## Given problem:
Repeat the material below exactly, with no pictures.

## Supplied data:
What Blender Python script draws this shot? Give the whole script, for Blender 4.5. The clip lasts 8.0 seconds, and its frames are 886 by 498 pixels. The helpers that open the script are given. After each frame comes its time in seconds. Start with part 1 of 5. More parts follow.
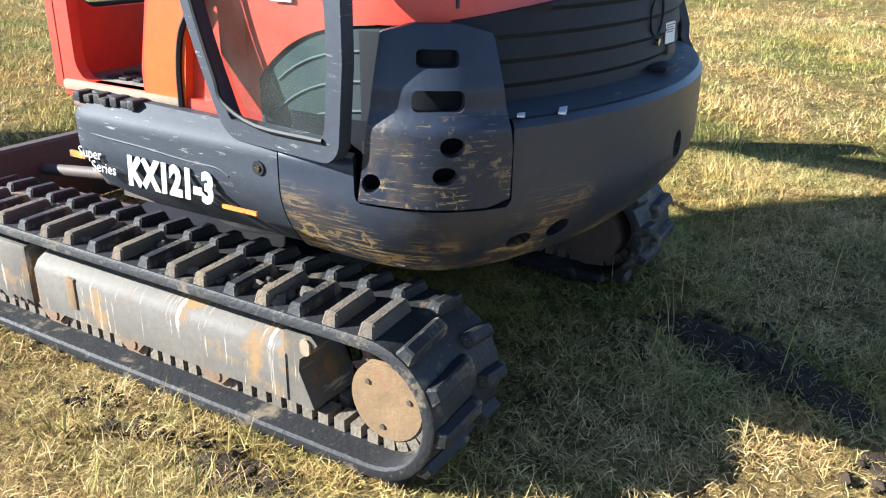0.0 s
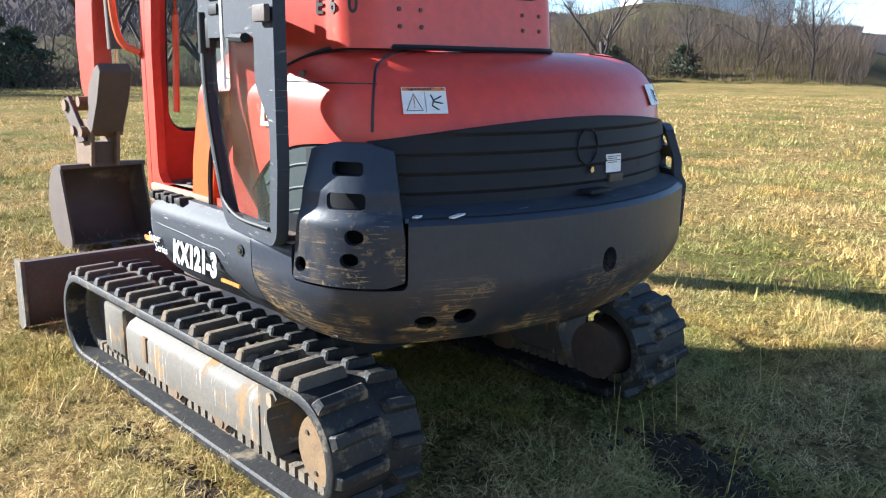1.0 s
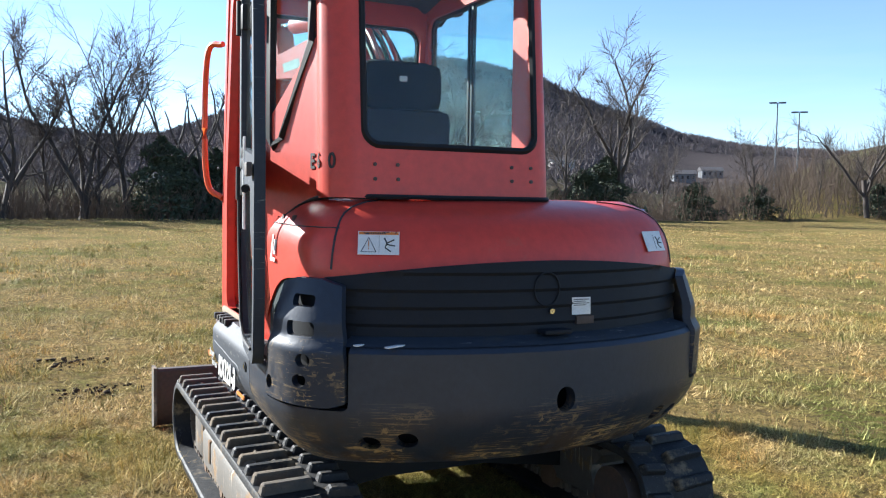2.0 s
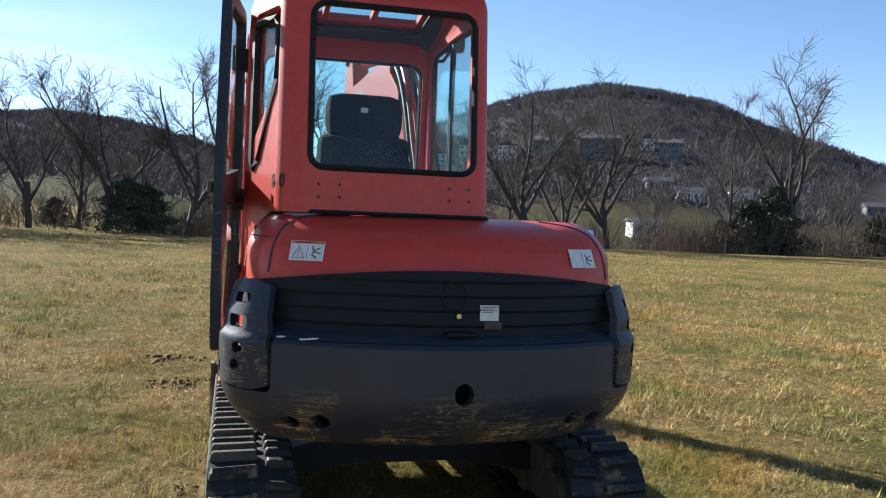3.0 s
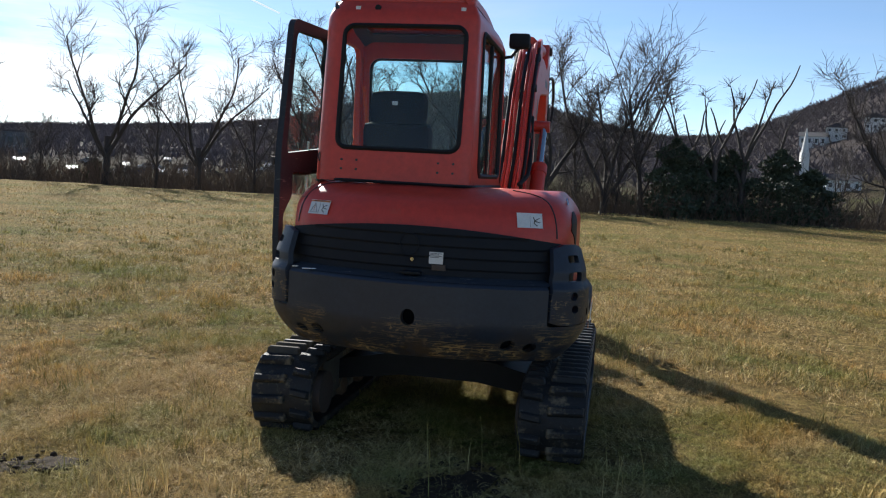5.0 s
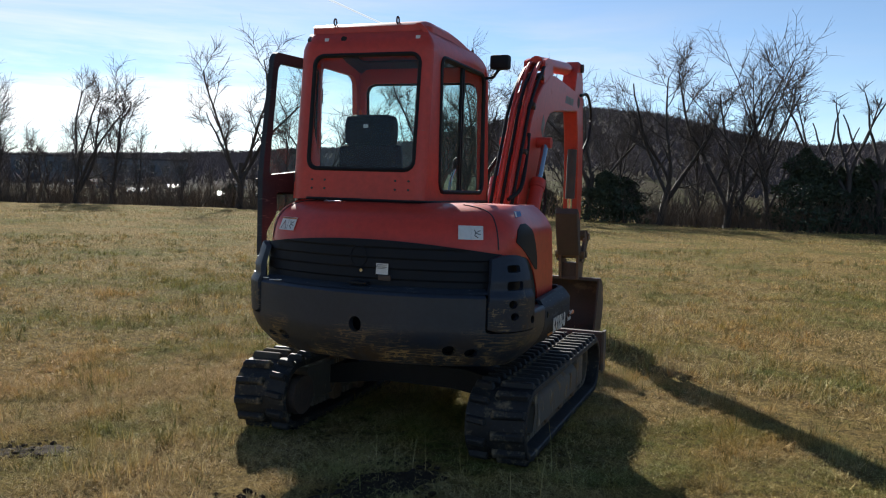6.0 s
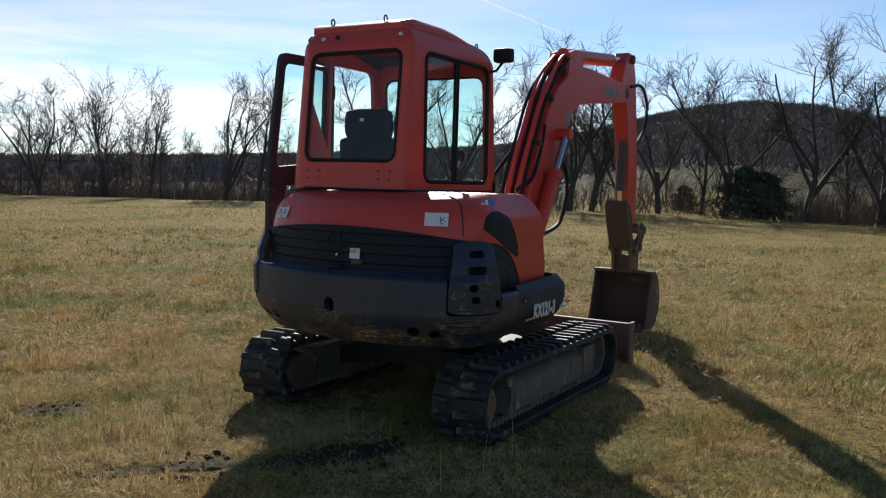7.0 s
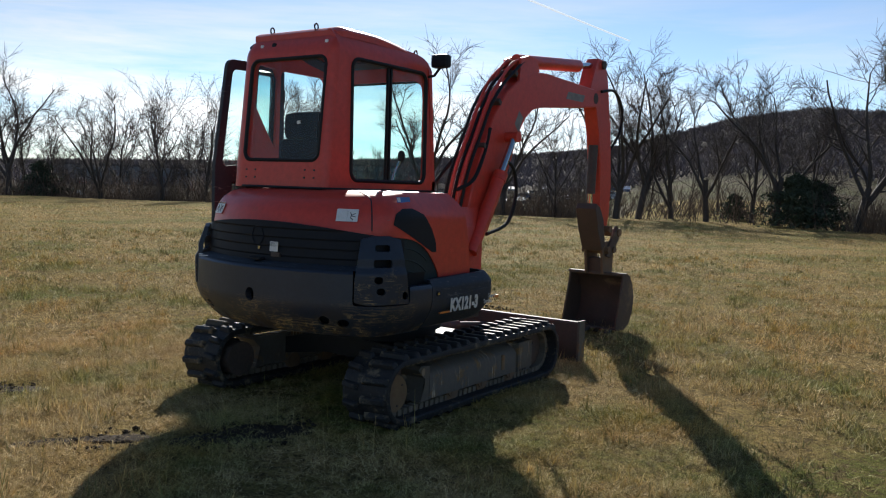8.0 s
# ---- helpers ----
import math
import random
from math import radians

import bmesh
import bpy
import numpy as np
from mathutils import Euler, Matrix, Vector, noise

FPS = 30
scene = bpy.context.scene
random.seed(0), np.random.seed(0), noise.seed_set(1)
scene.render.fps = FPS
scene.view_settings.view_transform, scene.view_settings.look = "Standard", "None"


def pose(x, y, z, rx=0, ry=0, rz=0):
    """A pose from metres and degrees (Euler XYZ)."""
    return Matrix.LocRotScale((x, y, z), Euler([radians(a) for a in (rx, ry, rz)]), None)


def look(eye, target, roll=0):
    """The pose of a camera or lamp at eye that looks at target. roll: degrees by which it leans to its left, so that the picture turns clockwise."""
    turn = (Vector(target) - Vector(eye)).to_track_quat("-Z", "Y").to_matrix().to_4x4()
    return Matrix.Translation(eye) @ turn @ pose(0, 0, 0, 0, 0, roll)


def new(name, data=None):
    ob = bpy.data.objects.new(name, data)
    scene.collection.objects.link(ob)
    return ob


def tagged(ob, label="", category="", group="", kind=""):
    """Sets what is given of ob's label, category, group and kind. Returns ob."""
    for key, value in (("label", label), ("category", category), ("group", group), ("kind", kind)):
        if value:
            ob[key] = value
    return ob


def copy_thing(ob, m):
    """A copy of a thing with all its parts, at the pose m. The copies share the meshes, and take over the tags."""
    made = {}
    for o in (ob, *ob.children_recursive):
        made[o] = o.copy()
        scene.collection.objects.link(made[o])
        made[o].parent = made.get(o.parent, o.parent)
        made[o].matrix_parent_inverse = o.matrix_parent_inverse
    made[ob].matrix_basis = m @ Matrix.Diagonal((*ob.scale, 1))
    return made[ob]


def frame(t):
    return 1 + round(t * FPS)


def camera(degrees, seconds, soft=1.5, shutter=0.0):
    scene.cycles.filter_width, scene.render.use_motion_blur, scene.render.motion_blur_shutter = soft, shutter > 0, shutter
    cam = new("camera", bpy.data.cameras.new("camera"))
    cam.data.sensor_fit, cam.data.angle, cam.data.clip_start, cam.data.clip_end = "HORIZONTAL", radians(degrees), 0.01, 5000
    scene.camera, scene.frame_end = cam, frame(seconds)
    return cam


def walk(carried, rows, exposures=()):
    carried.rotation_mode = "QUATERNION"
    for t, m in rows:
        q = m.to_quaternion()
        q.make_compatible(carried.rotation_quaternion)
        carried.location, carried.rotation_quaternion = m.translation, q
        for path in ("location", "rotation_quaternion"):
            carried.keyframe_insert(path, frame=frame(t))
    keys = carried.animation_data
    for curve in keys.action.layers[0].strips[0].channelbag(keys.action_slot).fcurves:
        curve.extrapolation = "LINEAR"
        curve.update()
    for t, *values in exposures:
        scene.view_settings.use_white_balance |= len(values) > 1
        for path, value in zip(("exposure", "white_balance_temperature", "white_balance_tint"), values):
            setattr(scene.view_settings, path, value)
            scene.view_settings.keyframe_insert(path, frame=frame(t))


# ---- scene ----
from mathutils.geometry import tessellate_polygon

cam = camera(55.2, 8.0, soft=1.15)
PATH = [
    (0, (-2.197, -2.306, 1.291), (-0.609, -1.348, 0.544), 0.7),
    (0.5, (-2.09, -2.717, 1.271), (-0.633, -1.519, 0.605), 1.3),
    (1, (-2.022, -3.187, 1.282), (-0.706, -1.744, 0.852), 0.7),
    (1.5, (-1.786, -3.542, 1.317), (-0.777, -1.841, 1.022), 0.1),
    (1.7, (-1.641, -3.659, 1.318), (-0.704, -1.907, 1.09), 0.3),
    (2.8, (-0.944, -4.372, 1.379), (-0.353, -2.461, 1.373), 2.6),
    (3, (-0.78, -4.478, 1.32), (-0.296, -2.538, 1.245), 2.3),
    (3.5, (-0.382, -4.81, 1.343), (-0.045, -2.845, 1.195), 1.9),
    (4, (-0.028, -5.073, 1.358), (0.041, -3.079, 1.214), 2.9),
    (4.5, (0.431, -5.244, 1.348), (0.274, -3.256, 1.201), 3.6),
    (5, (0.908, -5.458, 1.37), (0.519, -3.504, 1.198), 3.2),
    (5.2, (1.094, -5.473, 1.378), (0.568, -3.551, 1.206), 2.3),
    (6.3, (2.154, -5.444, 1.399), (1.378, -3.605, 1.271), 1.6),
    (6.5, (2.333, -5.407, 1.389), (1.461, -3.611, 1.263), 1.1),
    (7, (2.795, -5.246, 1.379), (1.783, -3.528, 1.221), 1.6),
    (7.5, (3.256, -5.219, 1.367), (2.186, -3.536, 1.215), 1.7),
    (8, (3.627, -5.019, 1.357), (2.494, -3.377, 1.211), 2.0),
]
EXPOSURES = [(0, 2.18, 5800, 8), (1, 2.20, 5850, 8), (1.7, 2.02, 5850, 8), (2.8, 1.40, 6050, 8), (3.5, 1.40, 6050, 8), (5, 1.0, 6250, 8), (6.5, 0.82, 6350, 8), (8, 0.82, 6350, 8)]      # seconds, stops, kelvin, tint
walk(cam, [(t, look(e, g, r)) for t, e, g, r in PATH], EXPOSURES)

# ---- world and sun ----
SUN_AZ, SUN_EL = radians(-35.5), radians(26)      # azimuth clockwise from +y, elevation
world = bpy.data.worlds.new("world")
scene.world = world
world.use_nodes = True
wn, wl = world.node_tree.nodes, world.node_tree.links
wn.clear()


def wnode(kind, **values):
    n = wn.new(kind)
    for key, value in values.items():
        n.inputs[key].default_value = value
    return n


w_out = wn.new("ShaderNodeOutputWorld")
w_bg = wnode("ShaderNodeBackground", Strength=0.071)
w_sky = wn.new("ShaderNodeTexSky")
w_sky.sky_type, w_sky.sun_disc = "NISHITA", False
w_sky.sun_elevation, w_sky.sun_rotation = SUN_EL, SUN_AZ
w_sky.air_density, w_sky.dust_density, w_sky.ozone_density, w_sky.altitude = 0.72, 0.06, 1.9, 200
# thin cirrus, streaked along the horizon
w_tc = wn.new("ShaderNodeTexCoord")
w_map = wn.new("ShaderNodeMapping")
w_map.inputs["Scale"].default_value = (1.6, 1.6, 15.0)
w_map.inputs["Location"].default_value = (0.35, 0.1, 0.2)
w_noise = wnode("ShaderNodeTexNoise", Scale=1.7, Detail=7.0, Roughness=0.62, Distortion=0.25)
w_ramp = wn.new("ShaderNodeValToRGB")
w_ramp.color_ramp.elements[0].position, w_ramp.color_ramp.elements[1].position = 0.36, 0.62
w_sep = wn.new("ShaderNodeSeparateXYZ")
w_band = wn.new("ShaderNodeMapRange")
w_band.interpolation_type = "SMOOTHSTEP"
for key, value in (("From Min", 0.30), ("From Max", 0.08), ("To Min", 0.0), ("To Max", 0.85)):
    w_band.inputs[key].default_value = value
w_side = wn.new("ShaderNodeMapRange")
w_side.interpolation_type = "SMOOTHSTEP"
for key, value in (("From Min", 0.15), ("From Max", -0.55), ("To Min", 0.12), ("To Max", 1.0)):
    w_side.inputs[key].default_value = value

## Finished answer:
What Blender Python script draws this shot? Give the whole script, for Blender 4.5. The clip lasts 8.0 seconds, and its frames are 886 by 498 pixels. The helpers that open the script are given. After each frame comes its time in seconds. Start with part 1 of 5. More parts follow.
0.0 s
1.0 s
2.0 s
3.0 s
5.0 s
6.0 s
7.0 s
8.0 s
# ---- helpers ----
import math
import random
from math import radians

import bmesh
import bpy
import numpy as np
from mathutils import Euler, Matrix, Vector, noise

FPS = 30
scene = bpy.context.scene
random.seed(0), np.random.seed(0), noise.seed_set(1)
scene.render.fps = FPS
scene.view_settings.view_transform, scene.view_settings.look = "Standard", "None"


def pose(x, y, z, rx=0, ry=0, rz=0):
    """A pose from metres and degrees (Euler XYZ)."""
    return Matrix.LocRotScale((x, y, z), Euler([radians(a) for a in (rx, ry, rz)]), None)


def look(eye, target, roll=0):
    """The pose of a camera or lamp at eye that looks at target. roll: degrees by which it leans to its left, so that the picture turns clockwise."""
    turn = (Vector(target) - Vector(eye)).to_track_quat("-Z", "Y").to_matrix().to_4x4()
    return Matrix.Translation(eye) @ turn @ pose(0, 0, 0, 0, 0, roll)


def new(name, data=None):
    ob = bpy.data.objects.new(name, data)
    scene.collection.objects.link(ob)
    return ob


def tagged(ob, label="", category="", group="", kind=""):
    """Sets what is given of ob's label, category, group and kind. Returns ob."""
    for key, value in (("label", label), ("category", category), ("group", group), ("kind", kind)):
        if value:
            ob[key] = value
    return ob


def copy_thing(ob, m):
    """A copy of a thing with all its parts, at the pose m. The copies share the meshes, and take over the tags."""
    made = {}
    for o in (ob, *ob.children_recursive):
        made[o] = o.copy()
        scene.collection.objects.link(made[o])
        made[o].parent = made.get(o.parent, o.parent)
        made[o].matrix_parent_inverse = o.matrix_parent_inverse
    made[ob].matrix_basis = m @ Matrix.Diagonal((*ob.scale, 1))
    return made[ob]


def frame(t):
    return 1 + round(t * FPS)


def camera(degrees, seconds, soft=1.5, shutter=0.0):
    scene.cycles.filter_width, scene.render.use_motion_blur, scene.render.motion_blur_shutter = soft, shutter > 0, shutter
    cam = new("camera", bpy.data.cameras.new("camera"))
    cam.data.sensor_fit, cam.data.angle, cam.data.clip_start, cam.data.clip_end = "HORIZONTAL", radians(degrees), 0.01, 5000
    scene.camera, scene.frame_end = cam, frame(seconds)
    return cam


def walk(carried, rows, exposures=()):
    carried.rotation_mode = "QUATERNION"
    for t, m in rows:
        q = m.to_quaternion()
        q.make_compatible(carried.rotation_quaternion)
        carried.location, carried.rotation_quaternion = m.translation, q
        for path in ("location", "rotation_quaternion"):
            carried.keyframe_insert(path, frame=frame(t))
    keys = carried.animation_data
    for curve in keys.action.layers[0].strips[0].channelbag(keys.action_slot).fcurves:
        curve.extrapolation = "LINEAR"
        curve.update()
    for t, *values in exposures:
        scene.view_settings.use_white_balance |= len(values) > 1
        for path, value in zip(("exposure", "white_balance_temperature", "white_balance_tint"), values):
            setattr(scene.view_settings, path, value)
            scene.view_settings.keyframe_insert(path, frame=frame(t))


# ---- scene ----
from mathutils.geometry import tessellate_polygon

cam = camera(55.2, 8.0, soft=1.15)
PATH = [
    (0, (-2.197, -2.306, 1.291), (-0.609, -1.348, 0.544), 0.7),
    (0.5, (-2.09, -2.717, 1.271), (-0.633, -1.519, 0.605), 1.3),
    (1, (-2.022, -3.187, 1.282), (-0.706, -1.744, 0.852), 0.7),
    (1.5, (-1.786, -3.542, 1.317), (-0.777, -1.841, 1.022), 0.1),
    (1.7, (-1.641, -3.659, 1.318), (-0.704, -1.907, 1.09), 0.3),
    (2.8, (-0.944, -4.372, 1.379), (-0.353, -2.461, 1.373), 2.6),
    (3, (-0.78, -4.478, 1.32), (-0.296, -2.538, 1.245), 2.3),
    (3.5, (-0.382, -4.81, 1.343), (-0.045, -2.845, 1.195), 1.9),
    (4, (-0.028, -5.073, 1.358), (0.041, -3.079, 1.214), 2.9),
    (4.5, (0.431, -5.244, 1.348), (0.274, -3.256, 1.201), 3.6),
    (5, (0.908, -5.458, 1.37), (0.519, -3.504, 1.198), 3.2),
    (5.2, (1.094, -5.473, 1.378), (0.568, -3.551, 1.206), 2.3),
    (6.3, (2.154, -5.444, 1.399), (1.378, -3.605, 1.271), 1.6),
    (6.5, (2.333, -5.407, 1.389), (1.461, -3.611, 1.263), 1.1),
    (7, (2.795, -5.246, 1.379), (1.783, -3.528, 1.221), 1.6),
    (7.5, (3.256, -5.219, 1.367), (2.186, -3.536, 1.215), 1.7),
    (8, (3.627, -5.019, 1.357), (2.494, -3.377, 1.211), 2.0),
]
EXPOSURES = [(0, 2.18, 5800, 8), (1, 2.20, 5850, 8), (1.7, 2.02, 5850, 8), (2.8, 1.40, 6050, 8), (3.5, 1.40, 6050, 8), (5, 1.0, 6250, 8), (6.5, 0.82, 6350, 8), (8, 0.82, 6350, 8)]      # seconds, stops, kelvin, tint
walk(cam, [(t, look(e, g, r)) for t, e, g, r in PATH], EXPOSURES)

# ---- world and sun ----
SUN_AZ, SUN_EL = radians(-35.5), radians(26)      # azimuth clockwise from +y, elevation
world = bpy.data.worlds.new("world")
scene.world = world
world.use_nodes = True
wn, wl = world.node_tree.nodes, world.node_tree.links
wn.clear()


def wnode(kind, **values):
    n = wn.new(kind)
    for key, value in values.items():
        n.inputs[key].default_value = value
    return n


w_out = wn.new("ShaderNodeOutputWorld")
w_bg = wnode("ShaderNodeBackground", Strength=0.071)
w_sky = wn.new("ShaderNodeTexSky")
w_sky.sky_type, w_sky.sun_disc = "NISHITA", False
w_sky.sun_elevation, w_sky.sun_rotation = SUN_EL, SUN_AZ
w_sky.air_density, w_sky.dust_density, w_sky.ozone_density, w_sky.altitude = 0.72, 0.06, 1.9, 200
# thin cirrus, streaked along the horizon
w_tc = wn.new("ShaderNodeTexCoord")
w_map = wn.new("ShaderNodeMapping")
w_map.inputs["Scale"].default_value = (1.6, 1.6, 15.0)
w_map.inputs["Location"].default_value = (0.35, 0.1, 0.2)
w_noise = wnode("ShaderNodeTexNoise", Scale=1.7, Detail=7.0, Roughness=0.62, Distortion=0.25)
w_ramp = wn.new("ShaderNodeValToRGB")
w_ramp.color_ramp.elements[0].position, w_ramp.color_ramp.elements[1].position = 0.36, 0.62
w_sep = wn.new("ShaderNodeSeparateXYZ")
w_band = wn.new("ShaderNodeMapRange")
w_band.interpolation_type = "SMOOTHSTEP"
for key, value in (("From Min", 0.30), ("From Max", 0.08), ("To Min", 0.0), ("To Max", 0.85)):
    w_band.inputs[key].default_value = value
w_side = wn.new("ShaderNodeMapRange")
w_side.interpolation_type = "SMOOTHSTEP"
for key, value in (("From Min", 0.15), ("From Max", -0.55), ("To Min", 0.12), ("To Max", 1.0)):
    w_side.inputs[key].default_value = value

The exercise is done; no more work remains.